As isenções, portanto, representam corolários do próprio poder de tributar e do princípio da legalidade tributária. Nesse sentido, são limitações legislativas ao poder de tributar, ou nas palavras de Fábio Fanucchi: “Em princípio, o poder de isentar decorre do poder de tributar. Isto é, aquela entidade que legisla sobre a imposição tributária é a mesma que tem competência para excluir o crédito tributário pela isenção” (FANUCCHI, Fábio. Curso de direito tributário brasileiro – vol. 1. 3ª ed. São Paulo: Resenha Tributária, 1975, p. 368;).

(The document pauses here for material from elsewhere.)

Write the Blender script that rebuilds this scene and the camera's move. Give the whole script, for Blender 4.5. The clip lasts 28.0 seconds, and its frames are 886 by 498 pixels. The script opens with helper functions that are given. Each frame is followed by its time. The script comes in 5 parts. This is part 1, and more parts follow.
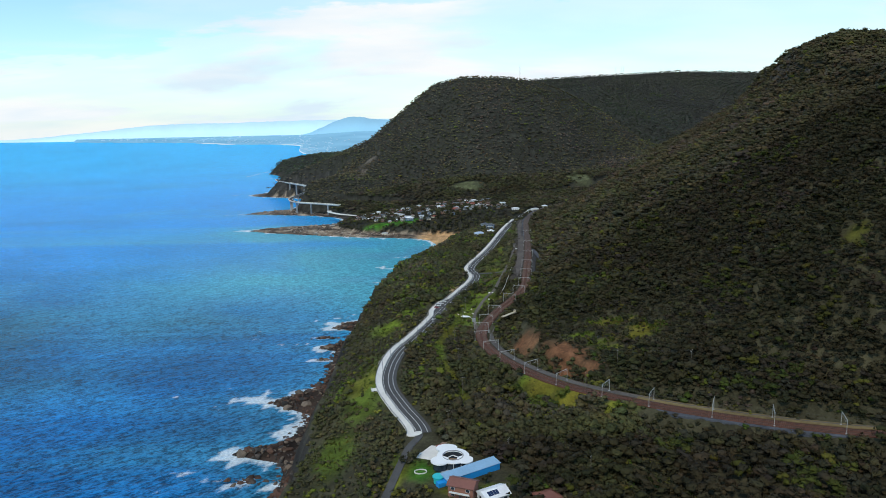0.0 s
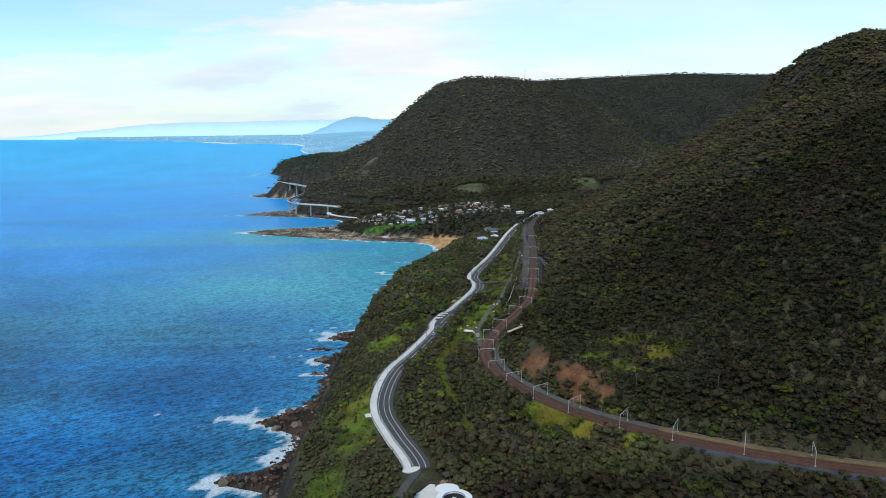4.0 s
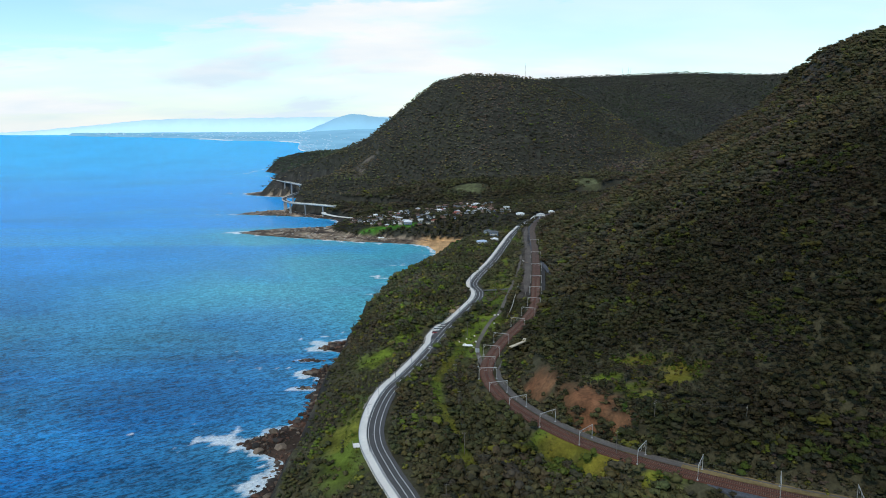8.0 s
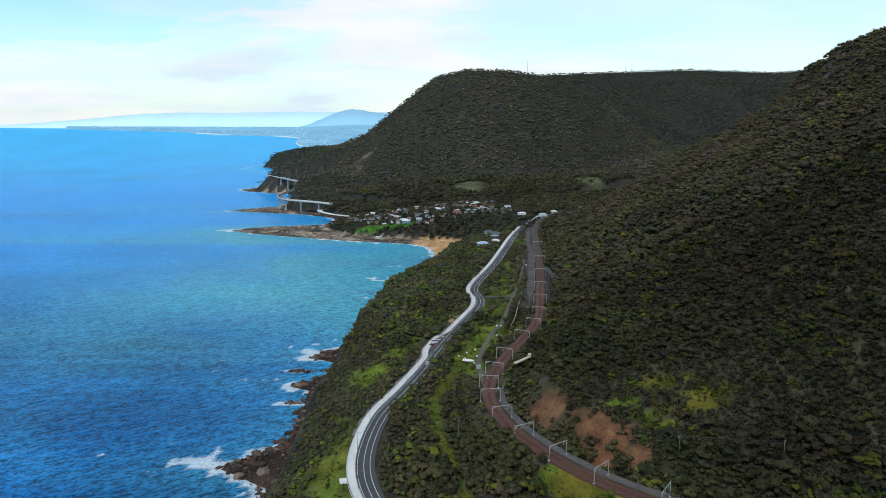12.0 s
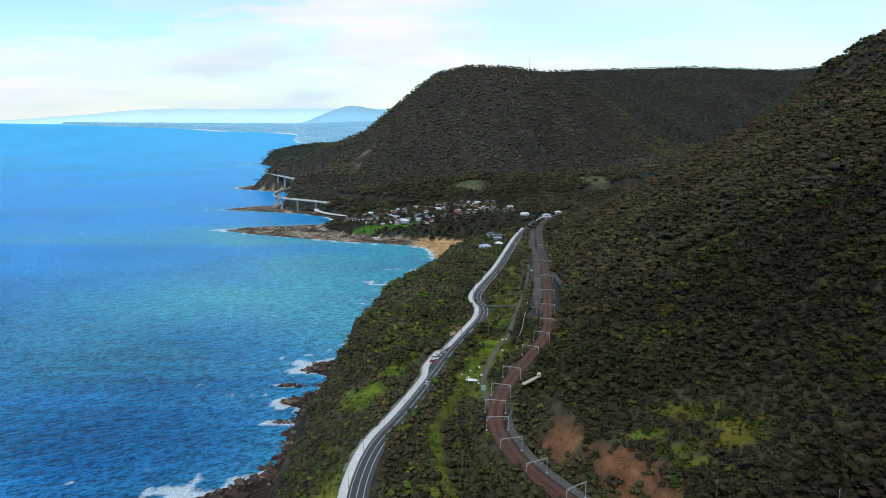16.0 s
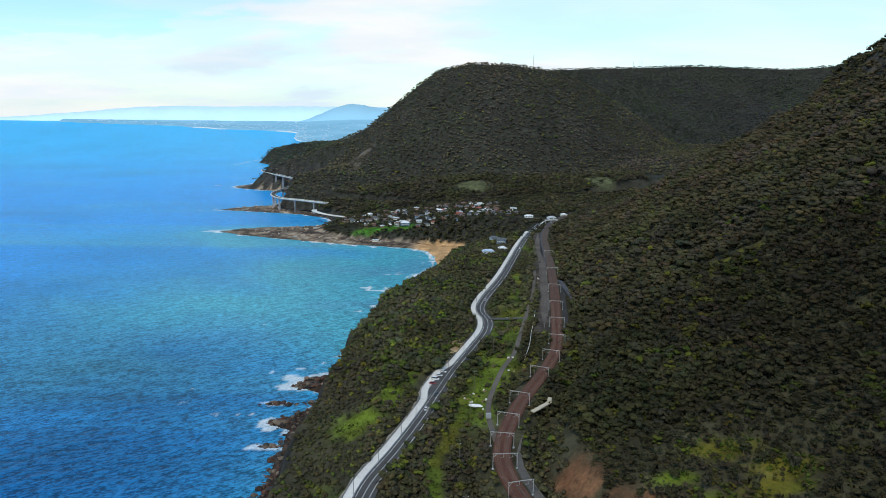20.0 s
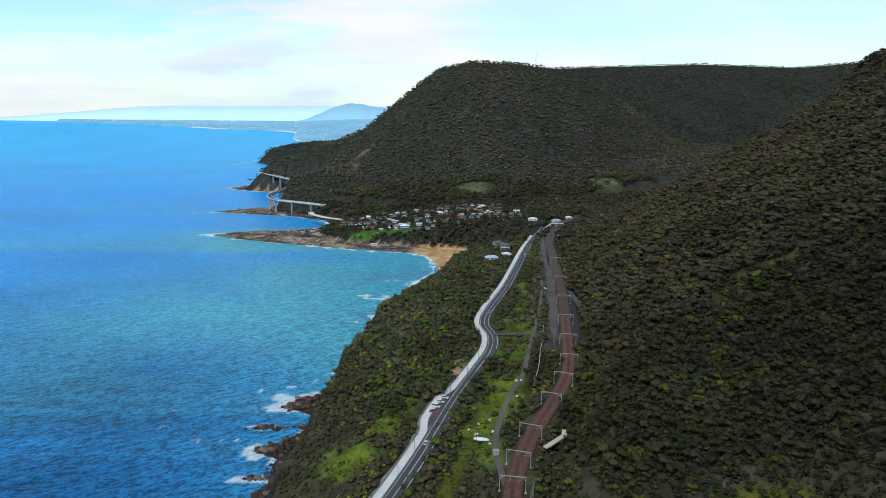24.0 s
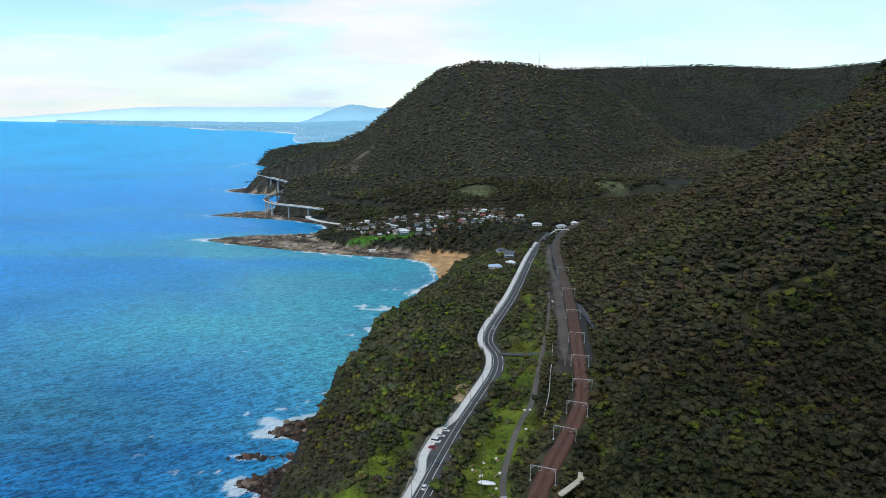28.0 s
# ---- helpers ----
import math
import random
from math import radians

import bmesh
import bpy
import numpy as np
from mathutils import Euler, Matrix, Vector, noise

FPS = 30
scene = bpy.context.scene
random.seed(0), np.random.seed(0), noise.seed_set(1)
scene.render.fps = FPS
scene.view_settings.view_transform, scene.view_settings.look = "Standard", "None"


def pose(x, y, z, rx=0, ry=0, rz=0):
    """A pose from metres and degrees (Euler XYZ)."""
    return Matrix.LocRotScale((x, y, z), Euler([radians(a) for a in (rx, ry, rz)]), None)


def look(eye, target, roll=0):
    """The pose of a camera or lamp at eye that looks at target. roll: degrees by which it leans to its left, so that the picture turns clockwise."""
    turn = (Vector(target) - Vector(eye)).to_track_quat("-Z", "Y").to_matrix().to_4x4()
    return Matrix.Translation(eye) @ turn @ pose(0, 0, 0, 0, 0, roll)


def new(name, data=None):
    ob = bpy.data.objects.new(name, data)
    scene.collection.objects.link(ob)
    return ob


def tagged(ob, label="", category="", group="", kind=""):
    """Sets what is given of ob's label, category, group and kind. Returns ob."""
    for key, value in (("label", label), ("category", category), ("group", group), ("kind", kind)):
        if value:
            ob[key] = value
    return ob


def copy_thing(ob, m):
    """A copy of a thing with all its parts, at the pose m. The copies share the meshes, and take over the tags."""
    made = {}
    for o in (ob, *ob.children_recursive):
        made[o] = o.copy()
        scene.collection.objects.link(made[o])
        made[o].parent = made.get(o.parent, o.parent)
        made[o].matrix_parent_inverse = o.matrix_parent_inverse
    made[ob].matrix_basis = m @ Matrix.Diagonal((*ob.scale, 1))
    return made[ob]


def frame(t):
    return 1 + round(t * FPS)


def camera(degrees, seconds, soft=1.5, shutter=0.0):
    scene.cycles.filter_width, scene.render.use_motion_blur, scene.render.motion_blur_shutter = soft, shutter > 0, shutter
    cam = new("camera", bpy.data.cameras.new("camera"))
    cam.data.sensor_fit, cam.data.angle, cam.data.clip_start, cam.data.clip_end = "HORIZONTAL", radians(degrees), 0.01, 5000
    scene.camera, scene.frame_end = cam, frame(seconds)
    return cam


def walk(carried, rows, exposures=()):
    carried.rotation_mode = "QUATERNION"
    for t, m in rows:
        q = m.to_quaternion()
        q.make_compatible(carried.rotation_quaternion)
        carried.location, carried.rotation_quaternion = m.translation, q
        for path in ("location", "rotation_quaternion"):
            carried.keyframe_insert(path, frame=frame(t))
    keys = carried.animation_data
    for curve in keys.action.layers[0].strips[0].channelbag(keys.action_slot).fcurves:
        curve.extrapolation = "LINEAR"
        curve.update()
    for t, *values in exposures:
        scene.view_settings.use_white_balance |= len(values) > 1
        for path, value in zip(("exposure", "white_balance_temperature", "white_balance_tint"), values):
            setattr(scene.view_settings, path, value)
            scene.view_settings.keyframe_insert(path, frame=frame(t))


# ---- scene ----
cam = camera(66.0, 28.0, 0.95)
PATH = [
    (0, (-0.111, 0.672, 218.071), (-0.094, 2.639, 217.712), -1.1),
    (2, (0.247, 20.006, 217.943), (0.258, 21.974, 217.586), -0.9),
    (3.5, (0.412, 34.684, 217.917), (0.422, 36.652, 217.56), -0.7),
    (5.5, (0.317, 54.54, 217.948), (0.331, 56.508, 217.59), -0.5),
    (8, (0.473, 79.305, 217.932), (0.491, 81.272, 217.57), -0.2),
    (10.5, (0.715, 104.137, 217.981), (0.735, 106.103, 217.612), 0.1),
    (12.5, (0.502, 124.232, 217.982), (0.524, 126.197, 217.608), 0.3),
    (14.5, (-0.2, 144.507, 218.04), (-0.177, 146.471, 217.662), 0.4),
    (17, (-0.505, 169.522, 218.041), (-0.482, 171.485, 217.658), 0.5),
    (19.5, (-0.411, 194.451, 218.099), (-0.39, 196.414, 217.714), 0.7),
    (21.5, (-0.406, 215.125, 218.153), (-0.387, 217.088, 217.767), 0.7),
    (23.5, (-0.584, 235.9, 218.129), (-0.565, 237.862, 217.742), 0.6),
    (25, (-0.484, 251.289, 218.099), (-0.466, 253.252, 217.713), 0.7),
    (26.5, (-0.386, 266.487, 218.083), (-0.368, 268.45, 217.698), 0.5),
    (28, (-0.25, 281.697, 218.098), (-0.234, 283.66, 217.715), 0.7),
]
walk(cam, [(t, look(eye, target, roll)) for t, eye, target, roll in PATH])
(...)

Diante desta correta conclusão, fica patente que o artigo 146, II, CF/88, reserva à lei complementar a veiculação de isenções, norma legal que restringe ou amplia os limites do poder de tributar do ente tributante; o que perfilado com o principio da hierarquia das leis desautoriza a suposta revogação do artigo 6º, inciso II, da LC 70/91, por lei ordinária. Como ensina o constitucionalista Alexandre de Moraes, ipsis litteris: “146.1 Lei Complementar em Matéria Tributária — A Constituição Federal reservou à lei complementar as matérias básicas de integração do Sistema Tributário Nacional. Em especial, o inciso II, do art. 146, estabelece competir à lei complementar regular as limitações constitucionais ao poder de tributar. Ressalte-se que essa previsão constitucional tem duas grandes características: a possibilidade de ampliação das restrições já previstas no texto constitucional e a impossibilidade de suprimir ou restringir as competências tributárias constitucionalmente deferidas” (MORAES, Alexandre de. Constituição do Brasil interpretada e legislação constitucional. 4ª Ed. São Paulo:Atlas, 2004. pg. 1.717).

Concluímos então que, sendo a isenção uma forma de limitação constitucional ao poder de tributar, a instituição da Cofins e a isenção aos profissionais liberais foi veiculada por lei complementar porque a matéria é reservada pelo artigo 146, inciso II, da carta maior, à esta espécie normativa, tornando inconstitucional a suposta “revogação” pela Lei Ordinária 9.430/96, ficando óbvia a improcedência da tese da União, tudo com vistas ao principio da segurança jurídica. Com a palavra o STF.